We saved our best meal for last: dinner at One Pico, the famed restaurant inside Shutters. Dallas-based Paul Draper and Associates designed the interior (in Dallas, the firm designed Lombardi Mare and Sevy’s), and the views of the ocean are as amazing as Chef Matt Lyman’s American cuisine. After our waiter popped the cork on our Sauvignon Blanc, we enjoyed a lovely, rare ahi tuna salad with artichokes and chanterelle mushrooms, followed by a fabulous smoked salmon with corn cakes and crème fraiche and sautéed plump Maine scallops. Main courses included rosemary lamb chops and a lovely roasted Chilean sea bass.

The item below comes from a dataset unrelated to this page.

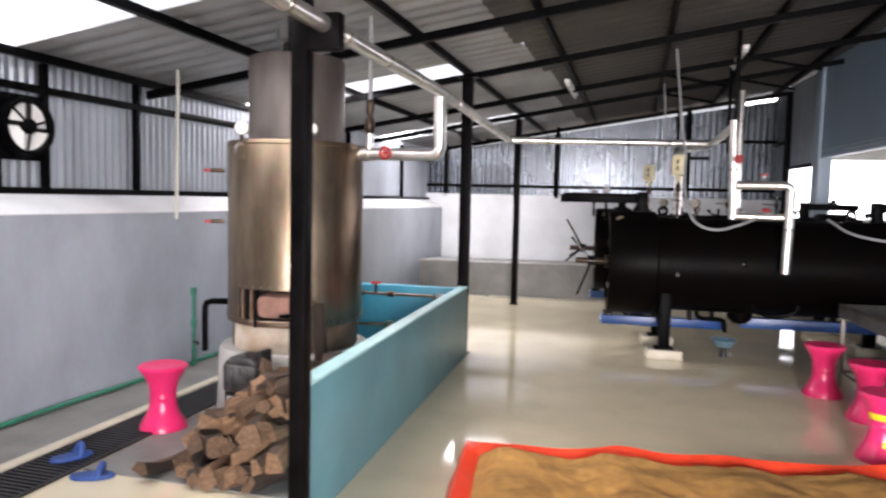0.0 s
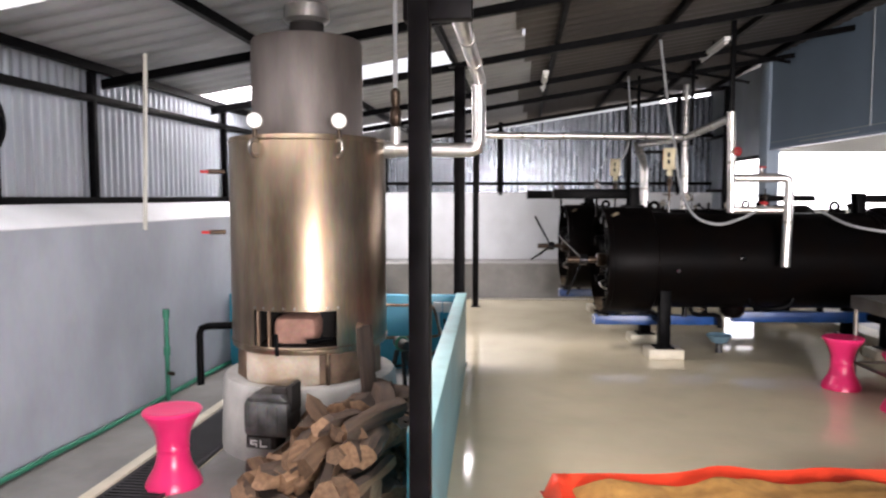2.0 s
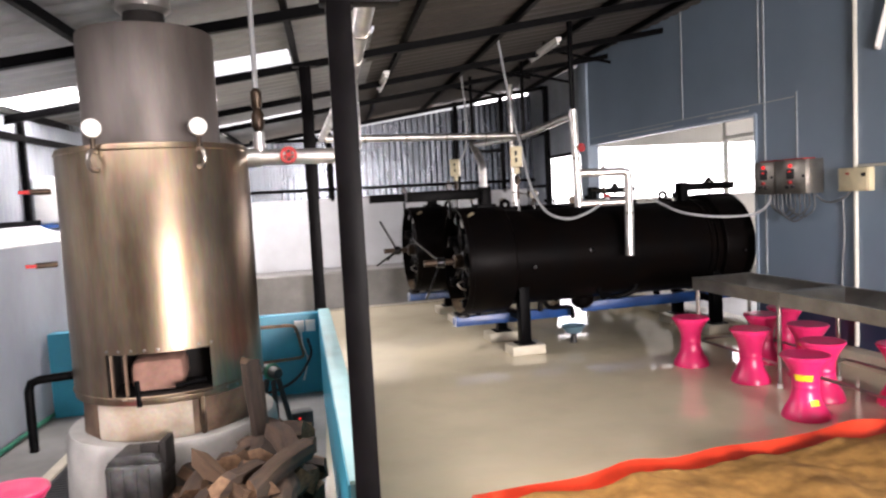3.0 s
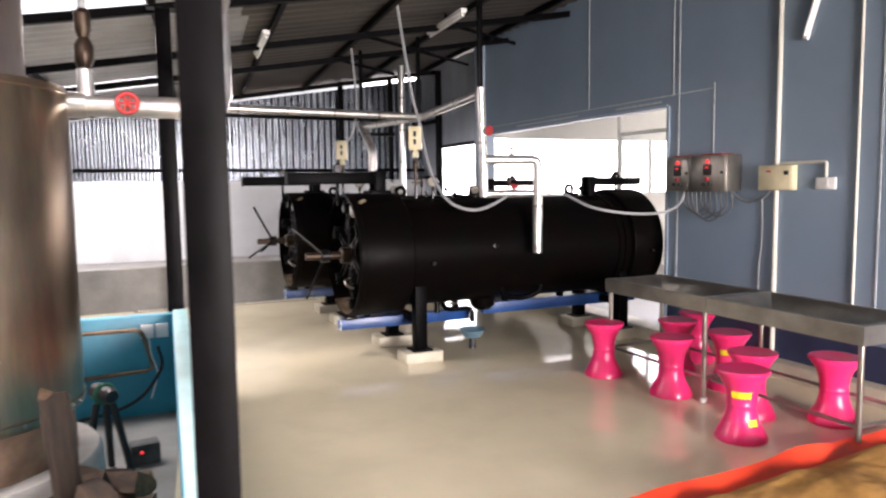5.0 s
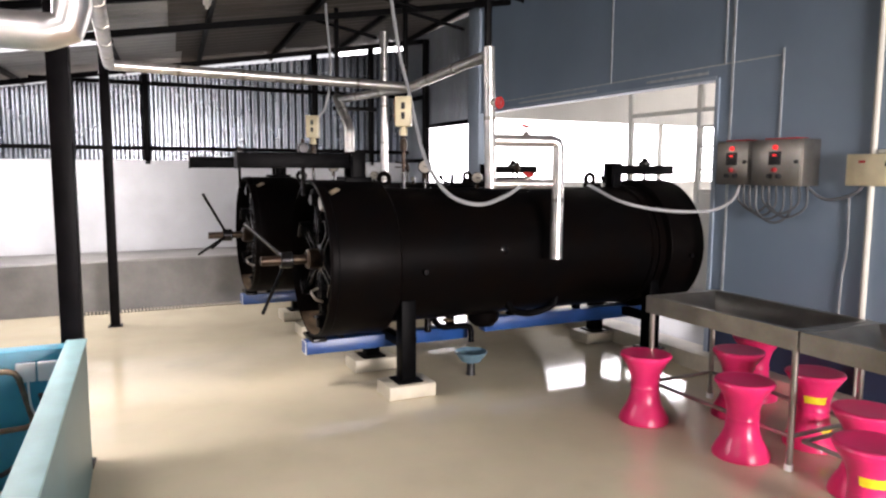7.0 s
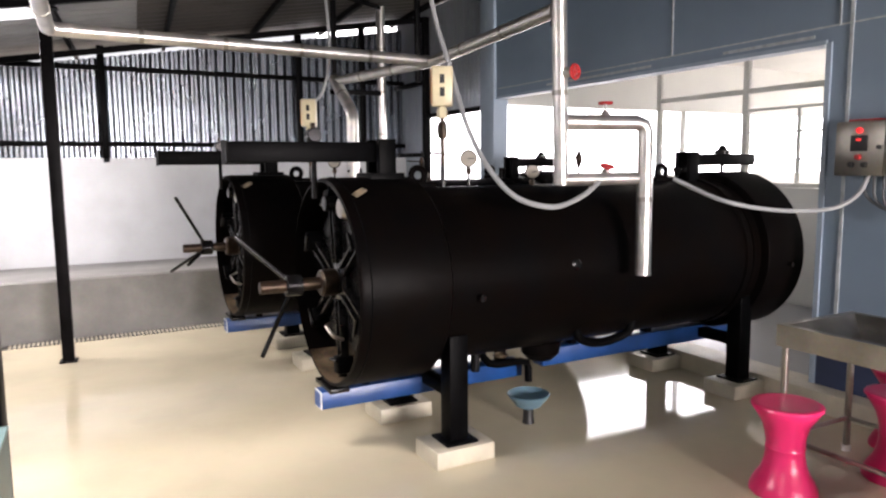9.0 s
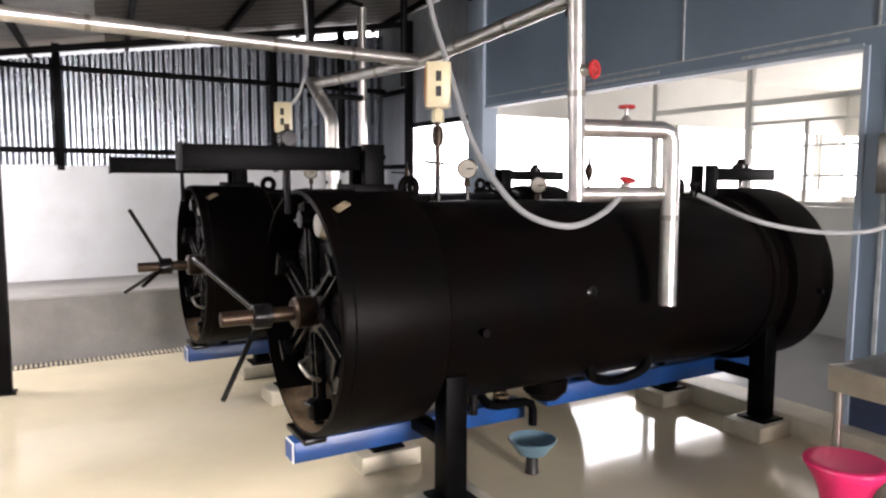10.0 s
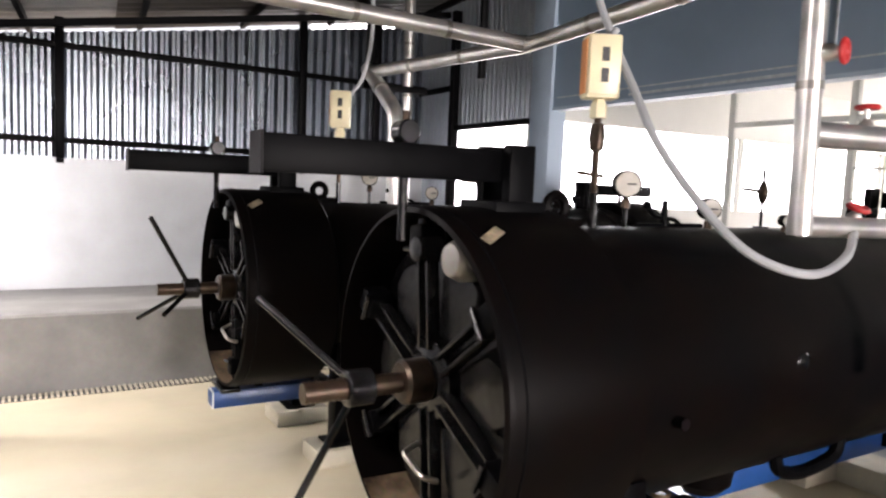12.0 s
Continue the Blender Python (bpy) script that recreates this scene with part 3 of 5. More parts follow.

After dinner, we mustered the energy to hit the bar next-door at Hotel Casa del Mar. The Edward Thomas Hospitality Corporation, which also owns Shutters, brought this Santa Monica legend back to life. Casa del Mar, built in 1926, was formerly a famous beach club and hotel. But by the 1990s, after a stint as a drug-rehabilitation clinic (how LA) and the controversial Pritikin Longevity Center, the national landmark was in total disrepair. After a $60 million renovation, Casa reopened in 1999. Now the 129-room hotel, reminiscent of the roaring ’20s, is a fun place to stay or sit and sip cocktails into the wee hours. Rooms are small and cozy, with a sexy divan at the foot of every down-comforter-topped bed and a fully stocked Jacuzzi tub—down to the rubber ducky—in the impressive and spacious bathroom. But the real fun is downstairs, where pretty people, sunk into comfy chairs and overstuffed couches with cocktails in hand, mix, mingle, and listen to live jazz.

Our last morning, we took a leisurely breakfast on the Shutters lobby terrace, slowly sipping our coffee, staring out at the Pacific, trying to savor every last bit of the pleasant ocean breeze. I rang the valet to bring the car around, now confident I could take on LA traffic. The hotel staff had told me how to get to the airport without getting on the freeway.

Photo Courtesy of Shutters on the Beach, Casa Del Mar



American Airlines flies nonstop from DFW to LAX. From there it’s a 30-minute drive. Call 800-433-7300 or visit for reservations and a rental car.


Shutters on the Beach
One Pico Blvd. 310-458-0030 or 800-334-9000
Rooms from $380; suites from $895

Hotel Casa del Mar
1910 Ocean Way
310-581-5533 or 800-898-6999
Rooms from $335; suites from $775


Broadway Deli
1457 Third Street Promenade. 310-451-0616

Cafe Montana
Montana Ave. 310-829-3990

I Cugini
1501 Ocean Ave. 310-451-4595

Ivy at the Shore
1541 Ocean Ave. 310-393-3113

Ocean Ave. Seafood
1401 Ocean Ave. 310-394-5669

One Pico (at Shutters)
One Pico Blvd. 310-587-1717

Patrick’s Roadhouse
106 Entrada Dr. @ Pacific Coast Hwy.


Pedals Cafe (at Shutters)

One Pico Blvd. 310-587-1707


Shop the Third Street Promenade ( or Montana Avenue ( Catch a joy ride on the roller coaster on the Santa Monica Pier. But we highly recommend parking it on the beach or on a chaise lounge at the pool and forgetting about the 100-degree heat back home.